When the oil bust of the 80s hit, the Chickasha and Grady County area took it hard. Bird had to consider what his future would be, and he kept coming back to firefighting.
"The only other thing I knew how to do was fight fires, and I loved it," he said. "So the oil jobs dying, I guess it wasn't all bad."
It led him to Moore, where he became a full-time firefighter on Aug. 12, 1985. But back then, even Moore had its struggles.
"This department has come so far since I've been here," Bird said. "When I got here, the city was in such a struggling time. We would test, not hear anything, and I would call back and they'd say 'We froze the hiring because money is tight.' It took me about a year to get hired here because of that. It used to be bad. It went from a time where you wondered if paychecks would be there, or whether they'd clear, to now we drive new fire trucks, got a million-dollar ladder truck."
During Bird's time with the department, the city has built three new fire stations. The old Station 1 was located in the same building as the police department and city hall -- on the same land where the current police department is now at the corner of Main and Broadway -- when Bird started.
Even when the new city hall was constructed on Broadway, it was a squeeze.
"In the old station one, when you walked up the back steps, you were in the kitchen," Bird said. "There was no door [to the bedroom,] and it was the kitchen straight into the bedroom. If you wanted to make the coffee, you had to be really quiet, because they're all in there sleeping. The room was so small that there were bunk beds, and you could lay in bed at night and hold hands with the guy next you."
Bird said he never imagined he would become fire chief, even when Chief Charles Stephens made him his deputy. He thought both would retire at the same time.
The best job, Bird said, is being the driver.
"I love being the fire chief, don't get me wrong," Bird said. "But if I had my choice through the whole ranks, I'd probably pick driver. You get to do so many things. You drive the big red trucks, you hook up all the hoses, but when the captain's off, you get to act up and be captain. So you kind of get the best of both worlds. But mainly because you get to drive the big red truck."
When Stephens retired in 2012, then City Manager Steve Eddy immediately made Bird chief on June 30. Less than a year later, the department would be part of the relief effort of Moore's darkest day: the May 2013 tornado.
"I remember when President Obama walked through that back door," Bird said, pointing toward the back of Station 1, "looked at me and said 'So, how long you been fire chief? Quite awhile now?' And I said 11 months."
Less than a year later, Bird was invited to attend the 2014 State of the Union address.

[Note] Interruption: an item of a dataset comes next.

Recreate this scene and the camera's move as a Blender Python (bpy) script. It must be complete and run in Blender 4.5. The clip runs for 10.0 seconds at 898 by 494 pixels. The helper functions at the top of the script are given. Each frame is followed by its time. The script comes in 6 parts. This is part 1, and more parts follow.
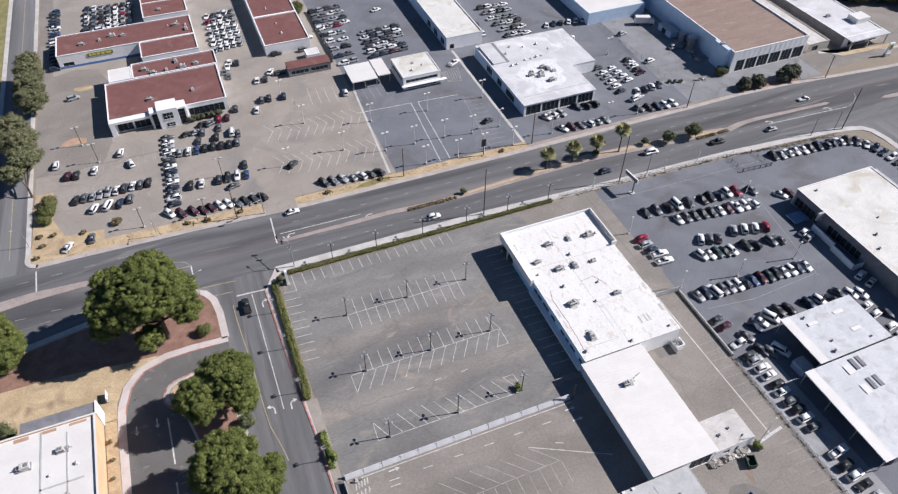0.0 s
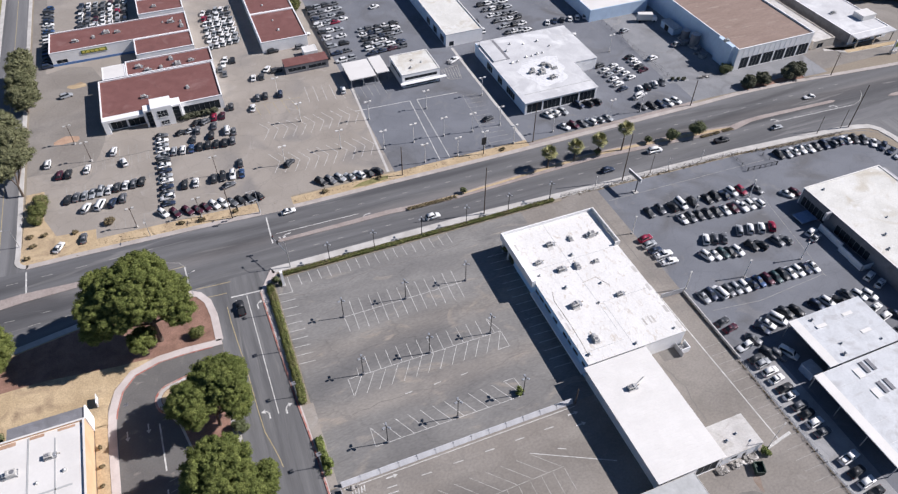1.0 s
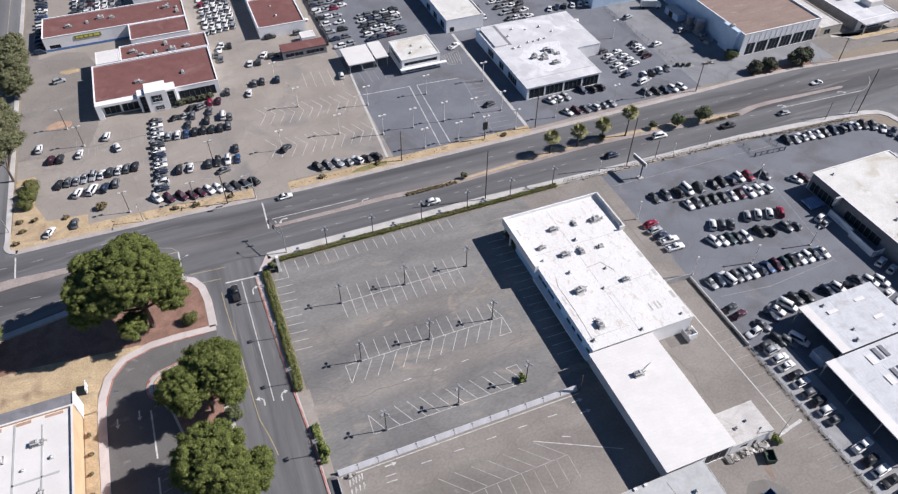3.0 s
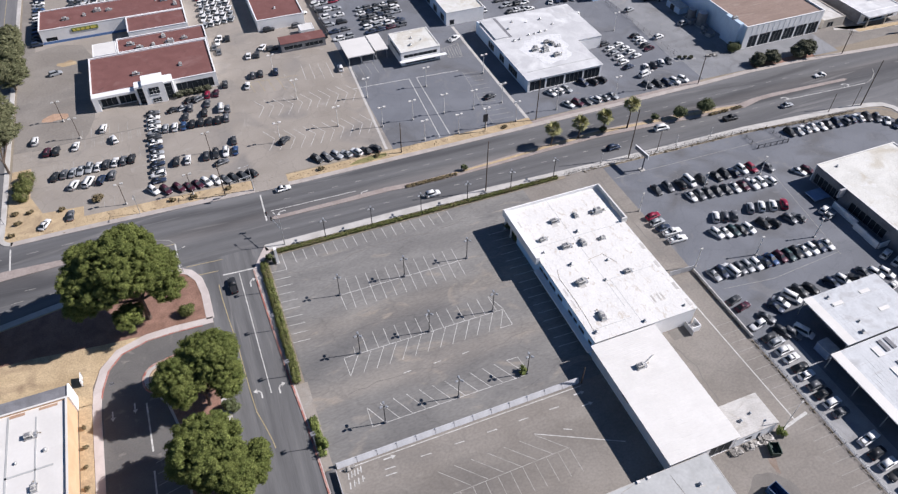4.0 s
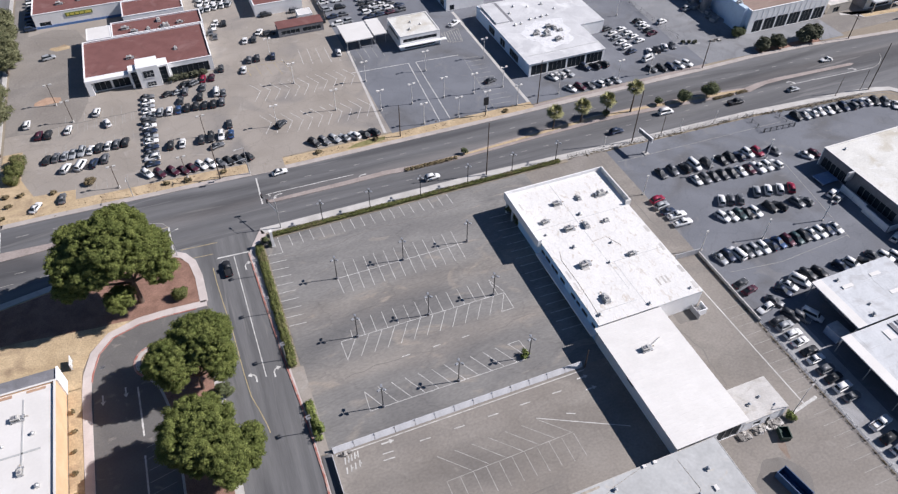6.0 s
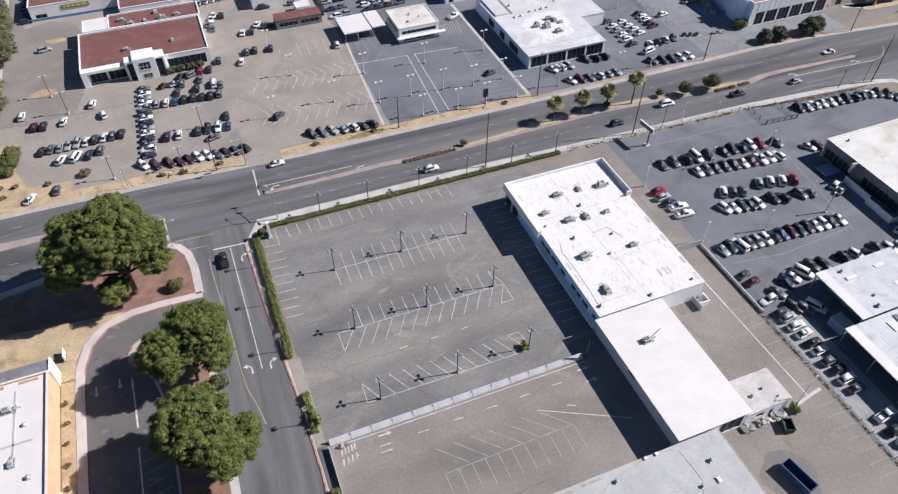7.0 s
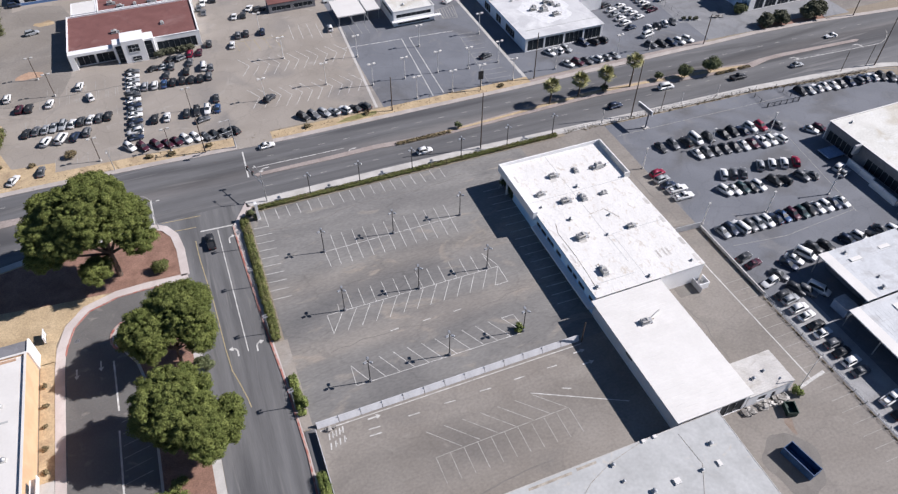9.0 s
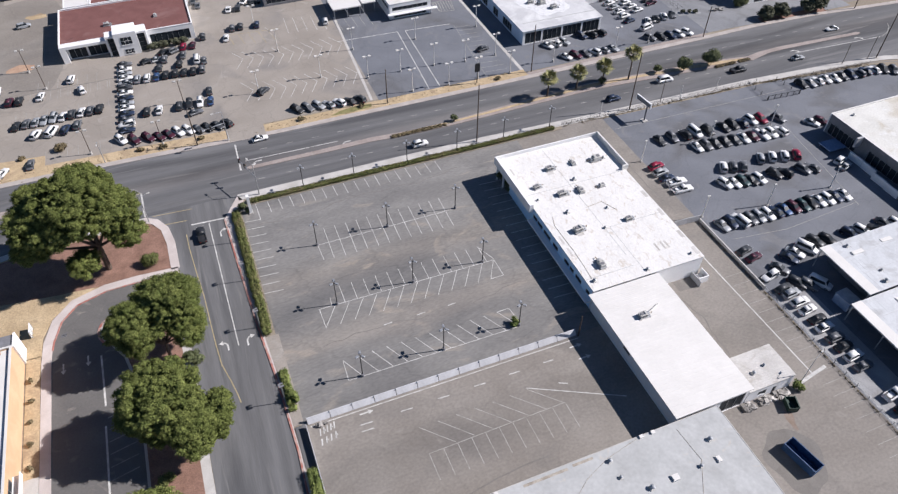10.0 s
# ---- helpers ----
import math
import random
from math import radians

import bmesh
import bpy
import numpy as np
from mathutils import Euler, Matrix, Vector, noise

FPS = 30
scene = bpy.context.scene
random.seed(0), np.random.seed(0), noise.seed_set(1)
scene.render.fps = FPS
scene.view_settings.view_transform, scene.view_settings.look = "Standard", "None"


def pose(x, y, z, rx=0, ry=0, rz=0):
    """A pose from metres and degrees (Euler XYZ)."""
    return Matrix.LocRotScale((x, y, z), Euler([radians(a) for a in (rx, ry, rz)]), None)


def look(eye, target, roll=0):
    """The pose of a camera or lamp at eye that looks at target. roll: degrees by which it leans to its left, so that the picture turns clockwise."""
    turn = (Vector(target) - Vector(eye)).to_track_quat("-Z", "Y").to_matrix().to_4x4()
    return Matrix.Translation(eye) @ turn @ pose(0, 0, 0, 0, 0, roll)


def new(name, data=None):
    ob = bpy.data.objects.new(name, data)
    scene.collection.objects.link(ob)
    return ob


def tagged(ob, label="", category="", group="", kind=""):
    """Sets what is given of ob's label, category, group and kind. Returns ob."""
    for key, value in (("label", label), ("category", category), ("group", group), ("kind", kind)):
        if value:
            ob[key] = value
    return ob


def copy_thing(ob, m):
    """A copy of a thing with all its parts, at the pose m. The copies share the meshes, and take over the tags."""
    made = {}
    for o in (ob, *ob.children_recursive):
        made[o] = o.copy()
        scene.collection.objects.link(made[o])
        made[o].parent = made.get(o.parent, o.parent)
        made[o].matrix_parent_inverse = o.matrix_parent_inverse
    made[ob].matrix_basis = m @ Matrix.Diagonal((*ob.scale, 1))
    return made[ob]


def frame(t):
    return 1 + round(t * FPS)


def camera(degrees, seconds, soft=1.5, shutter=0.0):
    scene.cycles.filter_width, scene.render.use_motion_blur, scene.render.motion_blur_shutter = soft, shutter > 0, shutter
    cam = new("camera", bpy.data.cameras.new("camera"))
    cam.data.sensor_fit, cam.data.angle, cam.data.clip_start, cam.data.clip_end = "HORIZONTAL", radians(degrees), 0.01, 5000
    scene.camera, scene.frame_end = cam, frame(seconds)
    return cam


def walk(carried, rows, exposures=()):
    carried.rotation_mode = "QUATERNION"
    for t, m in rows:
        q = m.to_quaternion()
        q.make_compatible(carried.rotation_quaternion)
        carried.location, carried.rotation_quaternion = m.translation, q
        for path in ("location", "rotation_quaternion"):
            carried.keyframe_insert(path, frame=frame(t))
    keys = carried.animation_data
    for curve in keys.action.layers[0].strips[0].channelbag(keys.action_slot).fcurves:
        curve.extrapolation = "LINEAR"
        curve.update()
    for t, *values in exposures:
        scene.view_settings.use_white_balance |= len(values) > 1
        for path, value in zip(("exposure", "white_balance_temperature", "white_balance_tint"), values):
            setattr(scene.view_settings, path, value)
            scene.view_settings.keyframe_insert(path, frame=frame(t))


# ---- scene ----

Tornadoes -- 1999, 2003 and 2013 to be exact -- aren't something Bird likes to talk about. But he also understands it's something unique to his department now, in a similar way to how the Sept. 11, 2001 attacks are synonymous with the New York Fire Department.
Bird also understands how those events served to bring the community of Moore closer together. It's their understanding of first responders' needs that has left the biggest impression.
"I'm just so happy -- and the guys had a lot to do with it, don't get me wrong -- but the citizens have done so well of passing the tax issues, the safety tax, the half-cent sales tax that allowed us to build three fire stations," Bird said.
All of it adds up to make stepping down so difficult. Bird said at first he considered foregoing retirement and staying on a little longer, but after speaking with fellow area fire chiefs, and thinking hard about the situation, he knows the time is right.
"They all said when the time comes, it more or less is going to hit you," Bird said. "And you're going to know that, yeah, it's time."
That won't stop him from missing it.
"When you've done this for this long ... yeah, I will. I've got a great bunch of guys," Bird said. "You couldn't find a better place to work. I've had excellent bosses.
"I haven't had one bad step anywhere. It's a great job, and a great city to work for, too."
He and his wife plan to travel and take more vacations like the one they recently took to Destin, Florida, or maybe to see the wide open plains of Montana. He's not worried; he knows the department will keep moving on in the same direction.
They'll still answer the call, and they'll still take part in community events and roll out the big red truck for all the kids to see up close. And maybe, just like it happened 38 years ago, that experience will catch some young person's imagination.
"Hey, you get something instilled in a kid's mind, you don't know," Bird said. "You may be talking to a future firefighter."